Kanokov signed an order in 2005 making her an adviser to the president of Kabardino-Balkaria. Khagarova, the government spokeswoman, said Baksanova no longer holds the position.

The 30,000-square-meter Milan center is located at the intersection of Kashirskoye Shosse and Shipilovskaya Ulitsa and includes a four-star hotel and offices.

The property could have been worth $150 million to $180 million before the crisis, said Stanislav Ivashkevich, deputy director of the hotels department at CB Richard Ellis. “The new owner doesn’t have any experience managing hotels, and as a result, the effectiveness of its management now is fairly low,” he said.

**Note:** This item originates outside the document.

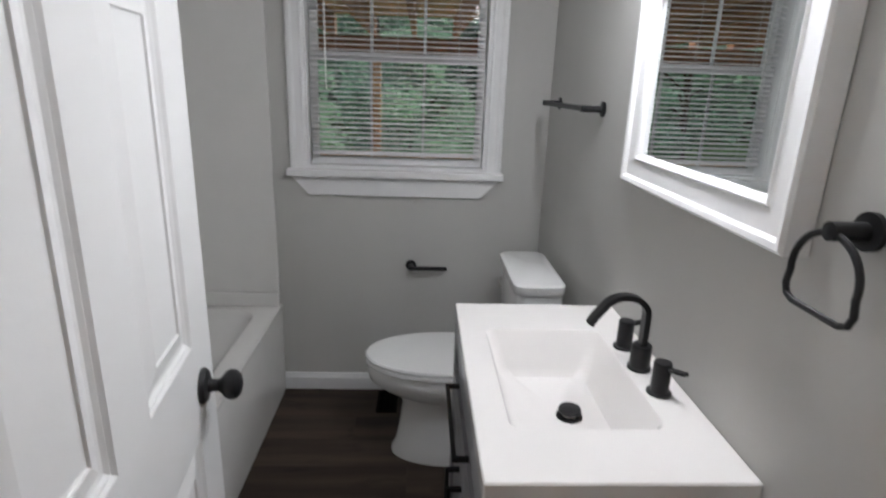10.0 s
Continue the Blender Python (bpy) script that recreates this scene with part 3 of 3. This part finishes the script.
part("stopper", lathe(bmesh.new(), [(0.0001, 0.014), (0.026, 0.014), (0.027, 0.017), (0.025, 0.022), (0.0001, 0.024)]), BLACK, dn, "", True)

fa = thing("basin_faucet", pose(1.363, 4.186, VT), "matt black widespread faucet with a high arched spout", "faucet")
part("base", lathe(bmesh.new(), [(0.0001, 0), (0.027, 0), (0.027, 0.006), (0.023, 0.008), (0.023, 0.058), (0.021, 0.061), (0.0001, 0.061)]), BLACK, fa, "", True)
pts = [(0, 0, 0.058), (0, 0, 0.12)] + [(0, 0.052 - 0.052 * math.cos(a), 0.135 + 0.042 * math.sin(a)) for a in (math.pi * k / 14 for k in range(12))]
pts += [(0, 0.118, 0.128), (0, 0.128, 0.110)]
sp = sweep(bmesh.new(), pts, 0.024, 0.013, (1, 0, 0))
part("spout", sp, BLACK, fa, "", True)
fh = None
for x, turn in ((1.257, -60), (1.469, 10)):
    m = pose(x, 4.184, VT, 0, 0, turn)
    hd = thing("faucet_handle", m, "matt black cylindrical faucet handle with a lever", "faucet handle", "faucet handles on the vanity top")
    part("base", lathe(bmesh.new(), [(0.0001, 0), (0.026, 0), (0.026, 0.005), (0.019, 0.007), (0.019, 0.070), (0.0175, 0.073), (0.0001, 0.073)]), BLACK, hd, "", True)
    part("lever", sweep(bmesh.new(), [(0, -0.012, 0.062), (0, -0.035, 0.066), (0, -0.055, 0.070)], 0.013, 0.007, (1, 0, 0)), BLACK, hd)

mi = thing("wall_mirror", pose(0, 4.122, 0), "mirror in a wide white moulded frame on the grey wall", "mirror")
MX0, MX1, MZ0, MZ1 = 1.000, 1.690, 1.298, 1.812
prof = [(0, 0), (0, 0.040), (0.006, 0.046), (0.016, 0.044), (0.022, 0.036), (0.062, 0.034), (0.066, 0.038), (0.074, 0.034), (0.078, 0.024), (0.078, 0)]


def frame_side(p0, p1, inward):
    p0, p1, inward = Vector(p0), Vector(p1), Vector(inward)
    al = (p1 - p0).normalized()
    bm = bmesh.new()
    rings = [[bm.verts.new(p + inward * a + Vector((0, d, 0)) + al * (a * c)) for a, d in prof] for p, c in ((p0, 1), (p1, -1))]
    n = len(prof)
    for k in range(n):
        bm.faces.new((rings[0][k], rings[0][(k + 1) % n], rings[1][(k + 1) % n], rings[1][k]))
    bm.faces.new(rings[0])
    bm.faces.new(rings[1])
    bmesh.ops.recalc_face_normals(bm, faces=bm.faces)
    return bm


for a, b, c in (((MX0, 0, MZ0), (MX1, 0, MZ0), (0, 0, 1)), ((MX0, 0, MZ1), (MX1, 0, MZ1), (0, 0, -1)), ((MX0, 0, MZ0), (MX0, 0, MZ1), (1, 0, 0)), ((MX1, 0, MZ0), (MX1, 0, MZ1), (-1, 0, 0))):
    part("frame_moulding", frame_side(a, b, c), TRIM, mi)
part("mirror_glass", box(MX0 + 0.076, MX1 - 0.076, 0.010, 0.022, MZ0 + 0.076, MZ1 - 0.076), MIRROR, mi)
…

The owner is trying to offer five-star services at the hotel, which is simply impossible given its location in southern Moscow, Ivashkevich said.

Kanokov’s main assets are grouped in the holding company Sindika, which he said in an interview to Vedomosti in 2007 that he fully owns. He said he handed all of his assets to outside management when he began working for the government. In 2007, he estimated that the company’s annual sales were 30 billion rubles.

Sindika’s assets include the eponymous construction markets in Moscow and the Moscow region, 30 percent of the bank Tsentrokredit, the shopping centers Troitsky in Strogino, Bratislavsky and Tushinsky. Last year, it sold the Moskvichka shopping center on Novy Arbat to Yakov Yakubov.

In his income declaration for last year, Kanokov said he earned 4.8 million rubles ($165,000), owns a 0.6-hectare plot of land, a 725-square-meter home, a garage and a Mercedes-Benz. His wife, Fatima Kanokova, earned 13.3 million rubles, and she owns four plots covering a combined 0.9 hectares, three apartments and four cars.